Order Book Analysis Through Bernstein's Lens:
| Order Book Feature | Statistical Interpretation | Behavioral/Strategic Interpretation |
|---|---|---|
| Dense bid cluster | High probability of support | Could be genuine demand, could be spoofed to manipulate sentiment |
| Thin book above price | Low probability of resistance | Could attract aggressive buying (easy path), could be a liquidity vacuum |
| Large iceberg order | Hidden support/resistance | Institutional participant hiding intent; game-theoretic move |
| Rapid order cancellation | Distribution is unstable | Participants are uncertain; regime may be shifting |
| Absorption (large resting order being hit but not breaking) | Distribution is being tested but holding | Determines whether the auction's current range boundary is genuine |
Further Reading
The following works extend and deepen the themes in "Against the Gods":
| Book | Author | Connection to Bernstein |
|---|---|---|
| Fooled by Randomness | Nassim Nicholas Taleb | Extends the discussion of fat tails and the limits of probabilistic thinking. Where Bernstein is measured, Taleb is polemical. |
| The Black Swan | Nassim Nicholas Taleb | Deep treatment of extreme events and the failure of Gaussian models. Directly continues Bernstein's closing chapters. |
| Thinking, Fast and Slow | Daniel Kahneman | The definitive treatment of the cognitive biases Bernstein surveys in Part V. Essential for understanding why traders make irrational decisions. |
| Fortune's Formula | William Poundstone | The story of the Kelly Criterion and its application to gambling and investing. Picks up Bernoulli's utility theory and carries it into practical position sizing. |
| Markets in Profile | James Dalton et al. | The AMT framework that operationalizes many of Bernstein's concepts for active traders. Translates "risk vs. uncertainty" into "balance vs. imbalance." |
| Trading and Exchanges | Larry Harris | Market microstructure from an academic perspective. Fills the gap in Bernstein's book regarding how modern electronic markets actually function. |
| The Misbehavior of Markets | Benoit Mandelbrot & Richard Hudson | Mandelbrot's critique of the bell curve in finance. The mathematical argument for why financial risk is wilder than standard models suggest. |
| Risk, Uncertainty, and Profit | Frank Knight | The original source for the risk/uncertainty distinction. Dense but rewarding for those who want to go directly to the foundational text. |
Final Assessment
"Against the Gods" is not a book that will teach you where to place your stop or how to read a delta divergence on Bookmap. It is a book that will teach you why those tools exist, what assumptions they rest on, and where they will fail. That knowledge is more durable and more valuable than any specific setup or indicator.
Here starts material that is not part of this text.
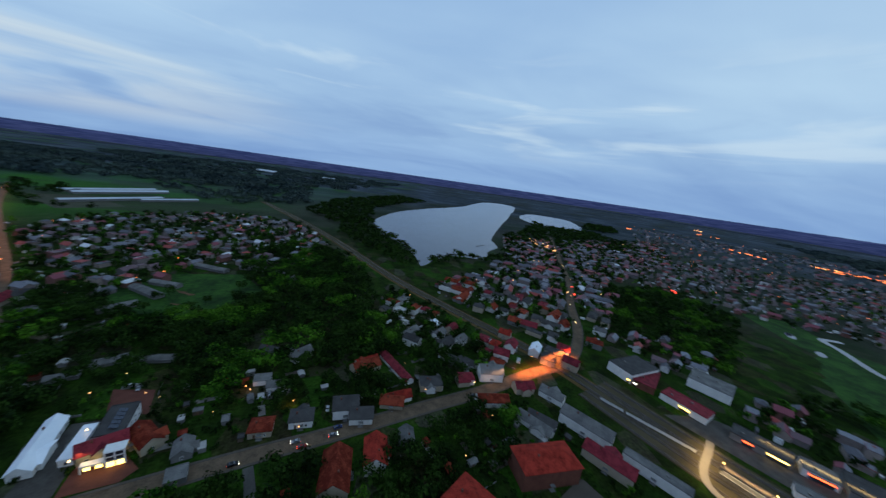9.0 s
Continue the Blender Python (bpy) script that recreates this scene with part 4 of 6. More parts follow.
for k, (x, y) in enumerate(((-4, -6), (6, 4), (-9, 5))):
    part("vent", Build().box(-0.5, 0.5, -0.4, 0.4, -1.0, 0.7), STEEL, hall, m=pose(x, y, 6.4 + 3.0 * (1 - (x / 19.6) ** 2) + 0.2))
for x in (-15, -9, -3, 3, 9, 15):
    part("gable_pane", Build().box(-1.6, 1.6, -0.06, 0.06, 0, 2.4), PANE, hall, m=pose(x, -12.45, 4.2 + 0.2))
annex = Build().prism([(-31, -19), (14, -19), (24, -13), (24, 14.5), (19.2, 14.5), (19.2, -12.8), (-19.2, -12.8), (-19.2, 14), (-25, 14)], -0.4, 4.1)
part("apron_wall", annex, WALLS["grey"][0], hall)
annex = Build().prism([(-31.6, -19.6), (14.2, -19.6), (24.6, -13.4), (24.6, 15), (19.4, 15), (19.4, -12.9), (-19.4, -12.9), (-19.4, 14.6), (-25.4, 14.6)], 4.1, 4.5)
part("apron_roof", annex, ROOFS["light"][0], hall, "light grey flat roof round the hall")
for k in range(12):
    part("apron_window", Build().box(-1.3, 1.3, -0.06, 0.06, 1.2, 3.2), PANE, hall, m=pose(-27 + 3.3 * k, -19.05, 0))
taken += [(-10.5, 6, 24), (-20, 25, 14)]

school = dict(group=LANDMARKS, what="school building", name="school_building")
house(-14.5, -68, 47, 16.5, 8.5, -82, "red", "gable", "cream", rise=4.0, **school)
house(-4.5, -83, 23, 15, 8.3, 8, "red", "gable", "cream", rise=3.8, **school)
house(-46, -62.5, 44, 12, 6.5, 10, "red", "gable", "cream", rise=3.2, **school)
house(-9.5, -28.5, 15, 13, 5.5, 8, "red", "hip", "white", rise=3.0, **school)
house(-16.5, -40.5, 7, 9, 5.0, -82, "red", "gable", "white", rise=2.2, **school)
house(-73.8, -5.3, 35, 13.5, 6.8, -80, "red", "gable", "brick", rise=4.8, name="boarding_house", what="boarding house", group=LANDMARKS)
for k in range(6):
    d = thing("roof_dormer", pose(-73.8, -5.3, LAND, rz=-80) @ pose(-13 + 5.2 * k, 3.6, 8.0), "small dormer on the red tiled roof", "dormer", "dormers of the boarding house")
    part("cheek", Build().box(-0.6, 0.6, -1.2, 1.1, -0.6, 1.0), WALLS["brick"][0], d)
    part("dormer_roof", Build().box(-0.8, 0.8, -2.0, 1.3, 1.0, 1.15), ROOFS["dark_red"][0], d)
    part("pane", Build().box(-0.42, 0.42, 1.08, 1.14, 0.05, 0.85), PANE, d)


# ---- yards, pitches, car parks ----
def ragged(corners):
    """The outline of something grown, not built: its edges wander by a metre or two."""
    out = []
    for (x, y), (u, v) in zip(corners, corners[1:] + corners[:1]):
        far = math.hypot(u - x, v - y)
        steps = max(2, min(14, int(far / 3)))
        reach = min(0.09 * far, 0.25 * far / steps + 0.8)
        for i in range(steps):
            px, py = x + (u - x) * i / steps, y + (v - y) * i / steps
            push = noise.noise((px / 5, py / 5, 4.7)) * reach * 1.6
            out.append((px - (v - y) / far * push, py + (u - x) / far * push))
    return out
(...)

Bernstein's central lesson - that risk management is humanity's greatest intellectual achievement and that it remains forever incomplete - is the lesson that separates surviving traders from blown-up traders. The market does not reward certainty. It rewards the disciplined management of uncertainty. And the first step in managing uncertainty is understanding, with real historical depth, what uncertainty actually is.
Every framework you deploy as a trader - expected value, standard deviation, value area, regression to the mean, behavioral bias awareness - has a history. That history reveals its assumptions. Those assumptions define its limits. And those limits are where the next blowup lives.
Read this book not for strategies but for wisdom. The strategies will change. The wisdom will not.